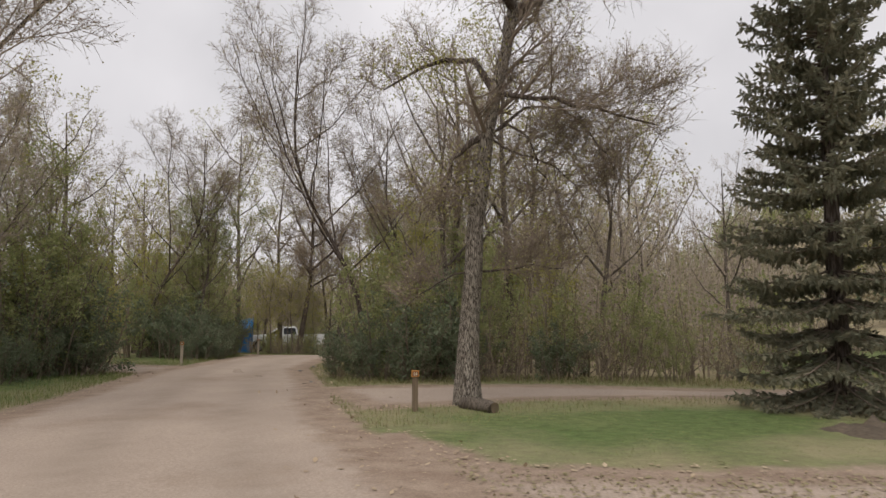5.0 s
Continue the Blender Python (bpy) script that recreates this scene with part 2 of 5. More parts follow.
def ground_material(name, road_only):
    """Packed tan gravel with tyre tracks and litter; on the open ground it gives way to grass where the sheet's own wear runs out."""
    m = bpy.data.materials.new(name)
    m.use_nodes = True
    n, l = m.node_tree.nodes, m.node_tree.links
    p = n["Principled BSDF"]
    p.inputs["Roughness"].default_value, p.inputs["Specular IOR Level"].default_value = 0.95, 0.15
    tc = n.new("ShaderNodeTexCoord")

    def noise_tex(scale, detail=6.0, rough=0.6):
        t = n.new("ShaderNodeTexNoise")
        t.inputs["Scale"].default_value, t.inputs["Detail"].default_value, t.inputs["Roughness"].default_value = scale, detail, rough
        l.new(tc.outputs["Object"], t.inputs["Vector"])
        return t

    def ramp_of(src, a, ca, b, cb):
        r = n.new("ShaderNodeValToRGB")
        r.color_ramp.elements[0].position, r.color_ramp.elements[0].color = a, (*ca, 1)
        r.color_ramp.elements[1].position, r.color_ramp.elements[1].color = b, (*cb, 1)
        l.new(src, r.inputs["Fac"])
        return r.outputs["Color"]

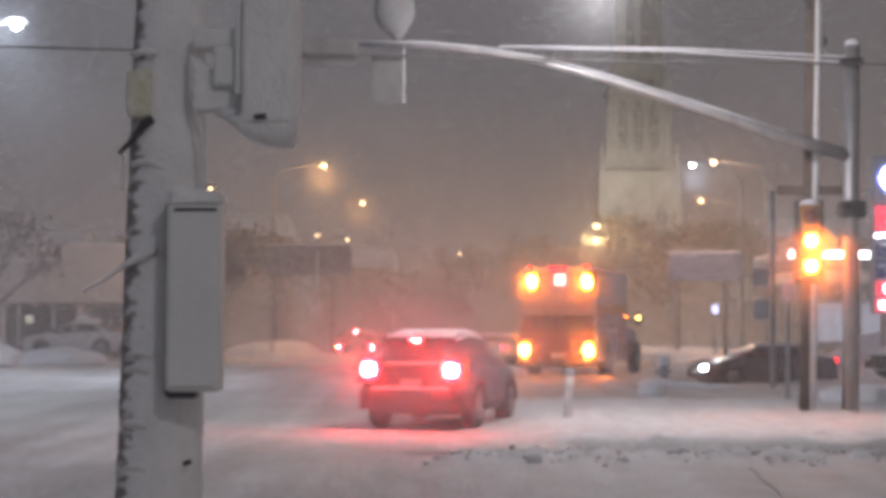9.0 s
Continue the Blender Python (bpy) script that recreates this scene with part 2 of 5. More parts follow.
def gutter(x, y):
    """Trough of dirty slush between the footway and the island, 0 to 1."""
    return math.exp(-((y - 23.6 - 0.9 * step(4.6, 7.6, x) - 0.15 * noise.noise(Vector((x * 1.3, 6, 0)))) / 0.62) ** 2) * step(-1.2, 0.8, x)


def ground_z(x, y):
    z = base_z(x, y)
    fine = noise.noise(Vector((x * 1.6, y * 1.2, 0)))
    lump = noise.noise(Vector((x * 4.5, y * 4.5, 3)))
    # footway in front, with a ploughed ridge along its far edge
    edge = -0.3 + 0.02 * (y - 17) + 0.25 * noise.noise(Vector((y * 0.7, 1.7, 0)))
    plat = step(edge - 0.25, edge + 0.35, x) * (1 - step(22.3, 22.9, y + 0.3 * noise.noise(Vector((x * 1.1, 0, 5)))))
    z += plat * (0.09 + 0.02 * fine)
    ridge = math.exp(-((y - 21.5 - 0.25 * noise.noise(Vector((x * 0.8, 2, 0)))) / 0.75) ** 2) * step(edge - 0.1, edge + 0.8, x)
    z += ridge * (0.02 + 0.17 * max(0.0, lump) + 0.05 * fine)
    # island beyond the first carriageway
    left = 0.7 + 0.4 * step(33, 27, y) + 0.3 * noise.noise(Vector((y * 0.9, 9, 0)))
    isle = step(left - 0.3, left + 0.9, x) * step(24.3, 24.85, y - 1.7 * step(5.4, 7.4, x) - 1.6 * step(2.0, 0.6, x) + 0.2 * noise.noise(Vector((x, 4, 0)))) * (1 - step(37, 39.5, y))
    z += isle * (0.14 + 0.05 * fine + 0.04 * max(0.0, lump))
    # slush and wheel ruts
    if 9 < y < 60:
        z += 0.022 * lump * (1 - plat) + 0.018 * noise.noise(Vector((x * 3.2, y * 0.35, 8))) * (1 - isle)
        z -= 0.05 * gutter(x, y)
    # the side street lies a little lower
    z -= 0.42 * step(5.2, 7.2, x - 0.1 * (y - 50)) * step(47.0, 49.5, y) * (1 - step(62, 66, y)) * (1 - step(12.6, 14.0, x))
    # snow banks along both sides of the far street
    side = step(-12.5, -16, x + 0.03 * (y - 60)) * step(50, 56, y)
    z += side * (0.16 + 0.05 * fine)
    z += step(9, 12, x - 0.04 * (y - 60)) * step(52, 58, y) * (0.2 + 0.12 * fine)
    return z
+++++
◆ **PROBLEM TO SOLVE**
Make an exact copy of the records above, with the pictures left out.

◆ **COMPLETE OUTPUT**
5.0 s
Continue the Blender Python (bpy) script that recreates this scene with part 2 of 5. More parts follow.
def ground_material(name, road_only):
    """Packed tan gravel with tyre tracks and litter; on the open ground it gives way to grass where the sheet's own wear runs out."""
    m = bpy.data.materials.new(name)
    m.use_nodes = True
    n, l = m.node_tree.nodes, m.node_tree.links
    p = n["Principled BSDF"]
    p.inputs["Roughness"].default_value, p.inputs["Specular IOR Level"].default_value = 0.95, 0.15
    tc = n.new("ShaderNodeTexCoord")

    def noise_tex(scale, detail=6.0, rough=0.6):
        t = n.new("ShaderNodeTexNoise")
        t.inputs["Scale"].default_value, t.inputs["Detail"].default_value, t.inputs["Roughness"].default_value = scale, detail, rough
        l.new(tc.outputs["Object"], t.inputs["Vector"])
        return t

    def ramp_of(src, a, ca, b, cb):
        r = n.new("ShaderNodeValToRGB")
        r.color_ramp.elements[0].position, r.color_ramp.elements[0].color = a, (*ca, 1)
        r.color_ramp.elements[1].position, r.color_ramp.elements[1].color = b, (*cb, 1)
        l.new(src, r.inputs["Fac"])
        return r.outputs["Color"]

9.0 s
Continue the Blender Python (bpy) script that recreates this scene with part 2 of 5. More parts follow.
def gutter(x, y):
    """Trough of dirty slush between the footway and the island, 0 to 1."""
    return math.exp(-((y - 23.6 - 0.9 * step(4.6, 7.6, x) - 0.15 * noise.noise(Vector((x * 1.3, 6, 0)))) / 0.62) ** 2) * step(-1.2, 0.8, x)


def ground_z(x, y):
    z = base_z(x, y)
    fine = noise.noise(Vector((x * 1.6, y * 1.2, 0)))
    lump = noise.noise(Vector((x * 4.5, y * 4.5, 3)))
    # footway in front, with a ploughed ridge along its far edge
    edge = -0.3 + 0.02 * (y - 17) + 0.25 * noise.noise(Vector((y * 0.7, 1.7, 0)))
    plat = step(edge - 0.25, edge + 0.35, x) * (1 - step(22.3, 22.9, y + 0.3 * noise.noise(Vector((x * 1.1, 0, 5)))))
    z += plat * (0.09 + 0.02 * fine)
    ridge = math.exp(-((y - 21.5 - 0.25 * noise.noise(Vector((x * 0.8, 2, 0)))) / 0.75) ** 2) * step(edge - 0.1, edge + 0.8, x)
    z += ridge * (0.02 + 0.17 * max(0.0, lump) + 0.05 * fine)
    # island beyond the first carriageway
    left = 0.7 + 0.4 * step(33, 27, y) + 0.3 * noise.noise(Vector((y * 0.9, 9, 0)))
    isle = step(left - 0.3, left + 0.9, x) * step(24.3, 24.85, y - 1.7 * step(5.4, 7.4, x) - 1.6 * step(2.0, 0.6, x) + 0.2 * noise.noise(Vector((x, 4, 0)))) * (1 - step(37, 39.5, y))
    z += isle * (0.14 + 0.05 * fine + 0.04 * max(0.0, lump))
    # slush and wheel ruts
    if 9 < y < 60:
        z += 0.022 * lump * (1 - plat) + 0.018 * noise.noise(Vector((x * 3.2, y * 0.35, 8))) * (1 - isle)
        z -= 0.05 * gutter(x, y)
    # the side street lies a little lower
    z -= 0.42 * step(5.2, 7.2, x - 0.1 * (y - 50)) * step(47.0, 49.5, y) * (1 - step(62, 66, y)) * (1 - step(12.6, 14.0, x))
    # snow banks along both sides of the far street
    side = step(-12.5, -16, x + 0.03 * (y - 60)) * step(50, 56, y)
    z += side * (0.16 + 0.05 * fine)
    z += step(9, 12, x - 0.04 * (y - 60)) * step(52, 58, y) * (0.2 + 0.12 * fine)
    return z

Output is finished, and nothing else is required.